THE TASK: Read the listing and extract each line that includes the word "given".

DATA SHOWN:
>> START
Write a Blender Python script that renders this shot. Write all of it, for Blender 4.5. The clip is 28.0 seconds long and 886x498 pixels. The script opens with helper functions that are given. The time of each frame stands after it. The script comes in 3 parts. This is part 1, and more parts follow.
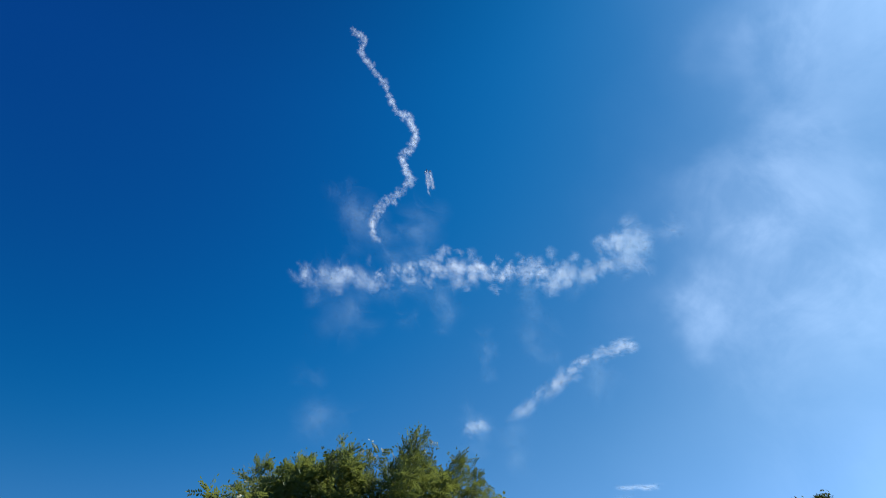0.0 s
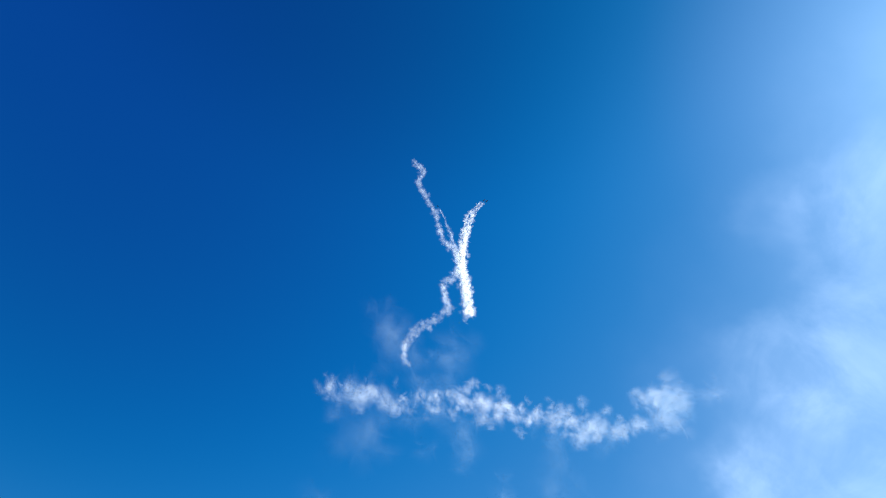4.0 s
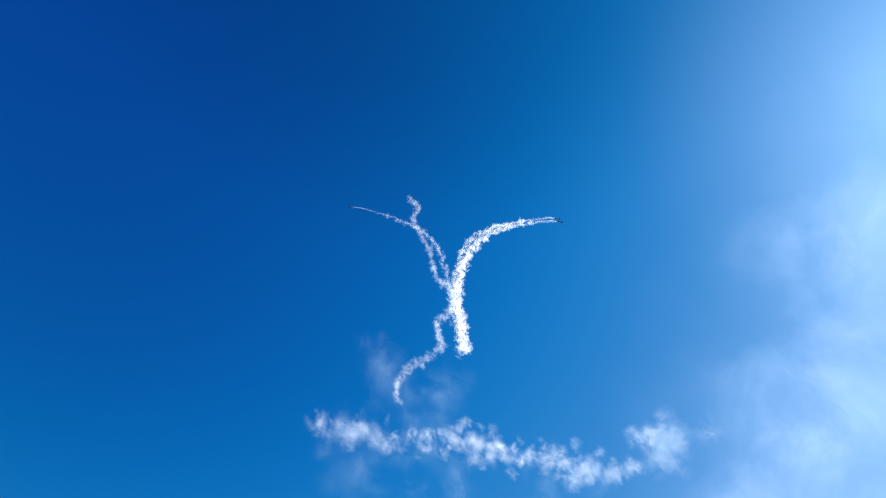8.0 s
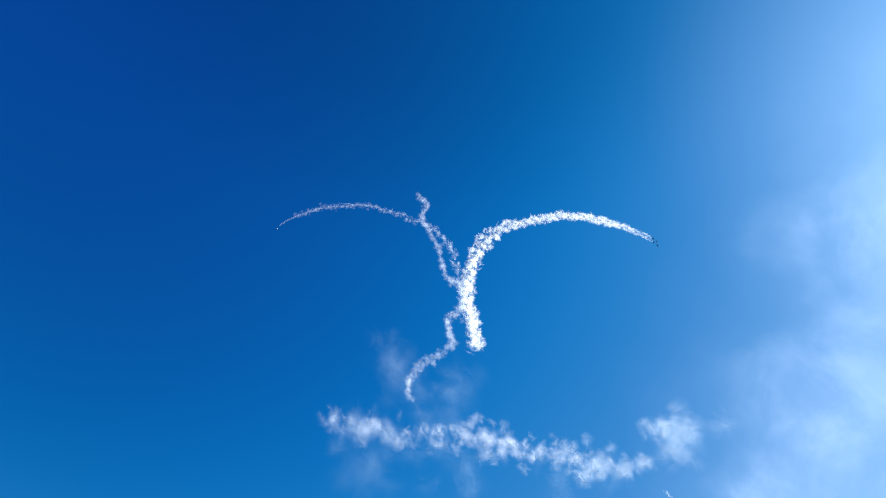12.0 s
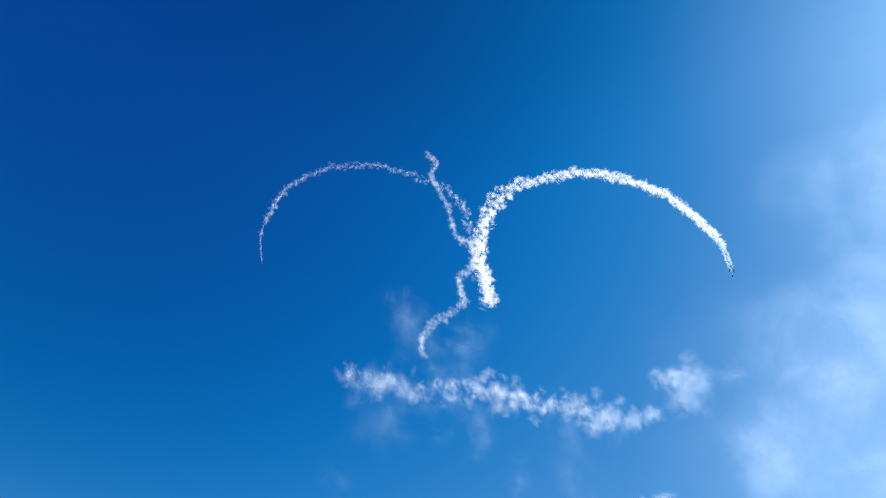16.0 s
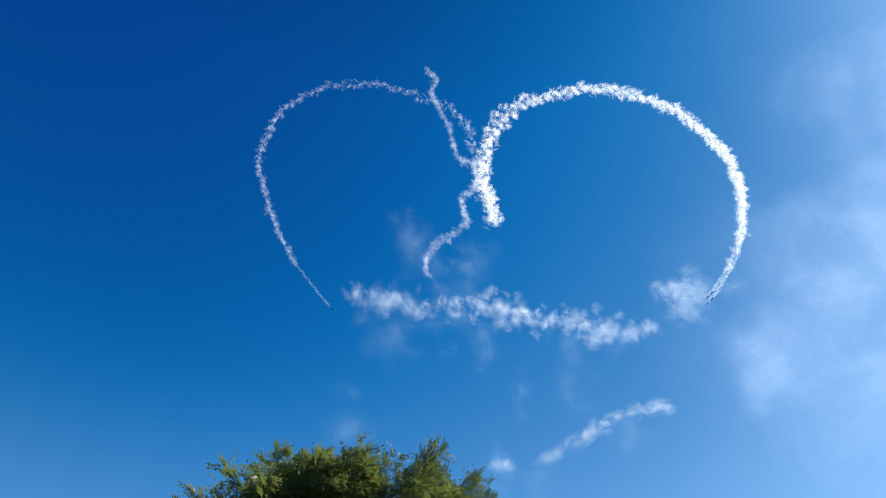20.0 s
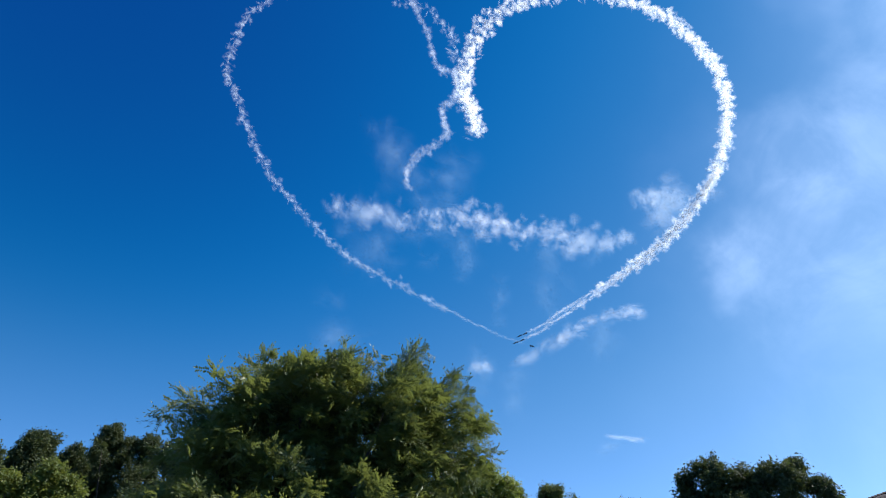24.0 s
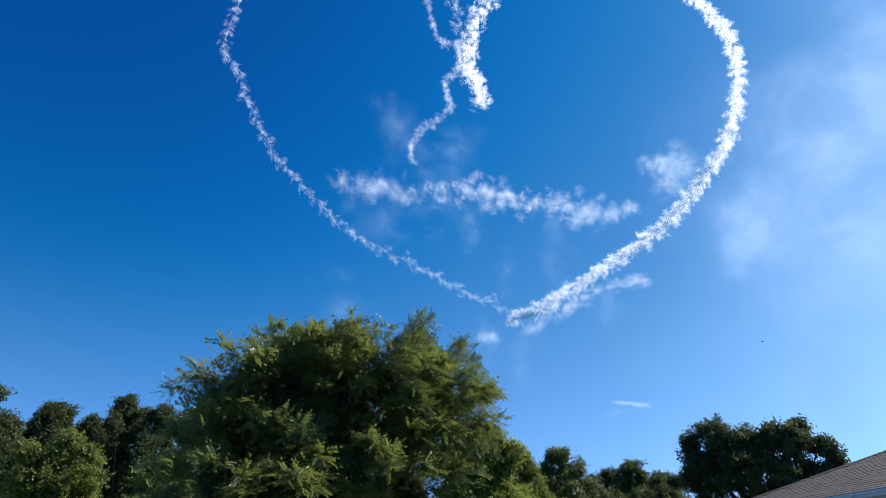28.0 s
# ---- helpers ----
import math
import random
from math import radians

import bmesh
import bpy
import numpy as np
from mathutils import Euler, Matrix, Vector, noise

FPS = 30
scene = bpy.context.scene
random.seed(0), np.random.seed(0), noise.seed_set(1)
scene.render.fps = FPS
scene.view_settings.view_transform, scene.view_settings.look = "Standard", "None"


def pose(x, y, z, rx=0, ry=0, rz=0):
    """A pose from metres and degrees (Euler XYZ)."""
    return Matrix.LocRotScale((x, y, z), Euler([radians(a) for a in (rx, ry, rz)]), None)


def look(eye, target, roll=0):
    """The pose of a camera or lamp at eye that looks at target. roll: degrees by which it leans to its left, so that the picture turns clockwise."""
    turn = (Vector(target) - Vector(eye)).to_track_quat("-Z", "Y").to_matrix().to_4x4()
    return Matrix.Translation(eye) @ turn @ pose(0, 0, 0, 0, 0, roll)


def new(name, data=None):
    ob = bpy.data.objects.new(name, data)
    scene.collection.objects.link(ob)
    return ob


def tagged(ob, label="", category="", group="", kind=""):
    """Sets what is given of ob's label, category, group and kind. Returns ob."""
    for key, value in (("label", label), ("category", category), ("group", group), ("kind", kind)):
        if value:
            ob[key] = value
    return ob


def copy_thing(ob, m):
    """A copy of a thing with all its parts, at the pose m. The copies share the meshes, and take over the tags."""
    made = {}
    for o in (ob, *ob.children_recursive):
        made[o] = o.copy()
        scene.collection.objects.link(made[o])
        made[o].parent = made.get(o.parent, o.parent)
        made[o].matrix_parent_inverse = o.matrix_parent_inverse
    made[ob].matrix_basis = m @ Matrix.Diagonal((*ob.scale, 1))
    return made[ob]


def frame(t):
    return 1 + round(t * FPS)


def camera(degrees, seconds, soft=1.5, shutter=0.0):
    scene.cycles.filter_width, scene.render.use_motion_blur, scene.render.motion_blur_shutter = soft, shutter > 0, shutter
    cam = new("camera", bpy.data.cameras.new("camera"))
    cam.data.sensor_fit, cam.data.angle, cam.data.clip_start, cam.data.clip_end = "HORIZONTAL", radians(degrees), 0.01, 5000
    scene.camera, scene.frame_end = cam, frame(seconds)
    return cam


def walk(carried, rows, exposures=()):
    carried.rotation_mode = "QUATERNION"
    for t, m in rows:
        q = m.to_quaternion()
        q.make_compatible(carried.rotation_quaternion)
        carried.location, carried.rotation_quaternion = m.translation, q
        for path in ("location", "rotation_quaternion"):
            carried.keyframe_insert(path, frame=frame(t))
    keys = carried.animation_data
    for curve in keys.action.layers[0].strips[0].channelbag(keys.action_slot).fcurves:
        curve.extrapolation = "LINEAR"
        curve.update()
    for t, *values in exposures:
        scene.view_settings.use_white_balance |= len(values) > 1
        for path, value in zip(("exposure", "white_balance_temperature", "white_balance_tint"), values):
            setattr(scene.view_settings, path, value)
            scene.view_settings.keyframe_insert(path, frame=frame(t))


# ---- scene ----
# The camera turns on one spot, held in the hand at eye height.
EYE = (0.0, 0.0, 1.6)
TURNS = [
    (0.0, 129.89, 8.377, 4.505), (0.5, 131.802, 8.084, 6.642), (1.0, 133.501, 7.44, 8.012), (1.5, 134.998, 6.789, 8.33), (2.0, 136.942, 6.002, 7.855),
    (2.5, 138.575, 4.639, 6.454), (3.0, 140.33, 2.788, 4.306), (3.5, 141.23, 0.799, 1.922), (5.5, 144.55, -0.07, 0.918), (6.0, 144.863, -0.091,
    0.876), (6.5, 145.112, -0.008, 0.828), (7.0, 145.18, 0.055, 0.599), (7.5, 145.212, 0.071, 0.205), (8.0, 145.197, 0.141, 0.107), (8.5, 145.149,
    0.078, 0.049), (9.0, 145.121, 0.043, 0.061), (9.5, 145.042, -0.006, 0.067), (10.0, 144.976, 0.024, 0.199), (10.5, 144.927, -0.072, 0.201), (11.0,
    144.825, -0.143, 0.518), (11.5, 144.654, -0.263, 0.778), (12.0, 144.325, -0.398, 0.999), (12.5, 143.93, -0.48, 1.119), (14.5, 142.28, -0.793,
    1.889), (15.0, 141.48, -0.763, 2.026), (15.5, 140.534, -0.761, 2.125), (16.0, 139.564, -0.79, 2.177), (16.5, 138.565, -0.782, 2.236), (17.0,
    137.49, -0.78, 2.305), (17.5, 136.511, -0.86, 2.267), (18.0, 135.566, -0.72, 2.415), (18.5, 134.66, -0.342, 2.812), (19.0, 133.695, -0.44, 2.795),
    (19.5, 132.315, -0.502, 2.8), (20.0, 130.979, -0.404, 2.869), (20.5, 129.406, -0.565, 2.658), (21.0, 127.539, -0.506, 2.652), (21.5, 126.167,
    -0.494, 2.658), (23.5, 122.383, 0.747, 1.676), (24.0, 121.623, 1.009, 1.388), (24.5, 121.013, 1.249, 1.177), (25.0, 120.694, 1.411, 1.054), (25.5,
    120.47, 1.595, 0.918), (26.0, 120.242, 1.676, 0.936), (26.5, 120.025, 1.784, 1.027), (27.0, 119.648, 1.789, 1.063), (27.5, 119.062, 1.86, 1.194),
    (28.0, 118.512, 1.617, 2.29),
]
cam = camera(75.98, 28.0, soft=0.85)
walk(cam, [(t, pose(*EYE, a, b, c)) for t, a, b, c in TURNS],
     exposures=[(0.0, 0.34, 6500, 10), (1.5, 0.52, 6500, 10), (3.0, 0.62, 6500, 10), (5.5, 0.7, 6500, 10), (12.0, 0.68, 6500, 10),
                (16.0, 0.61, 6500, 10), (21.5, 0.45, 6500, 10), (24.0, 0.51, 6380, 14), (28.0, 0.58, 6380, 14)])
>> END
PROBLEM SOLUTION:
Write a Blender Python script that renders this shot. Write all of it, for Blender 4.5. The clip is 28.0 seconds long and 886x498 pixels. The script opens with helper functions that are given. The time of each frame stands after it. The script comes in 3 parts. This is part 1, and more parts follow.
    """Sets what is given of ob's label, category, group and kind. Returns ob."""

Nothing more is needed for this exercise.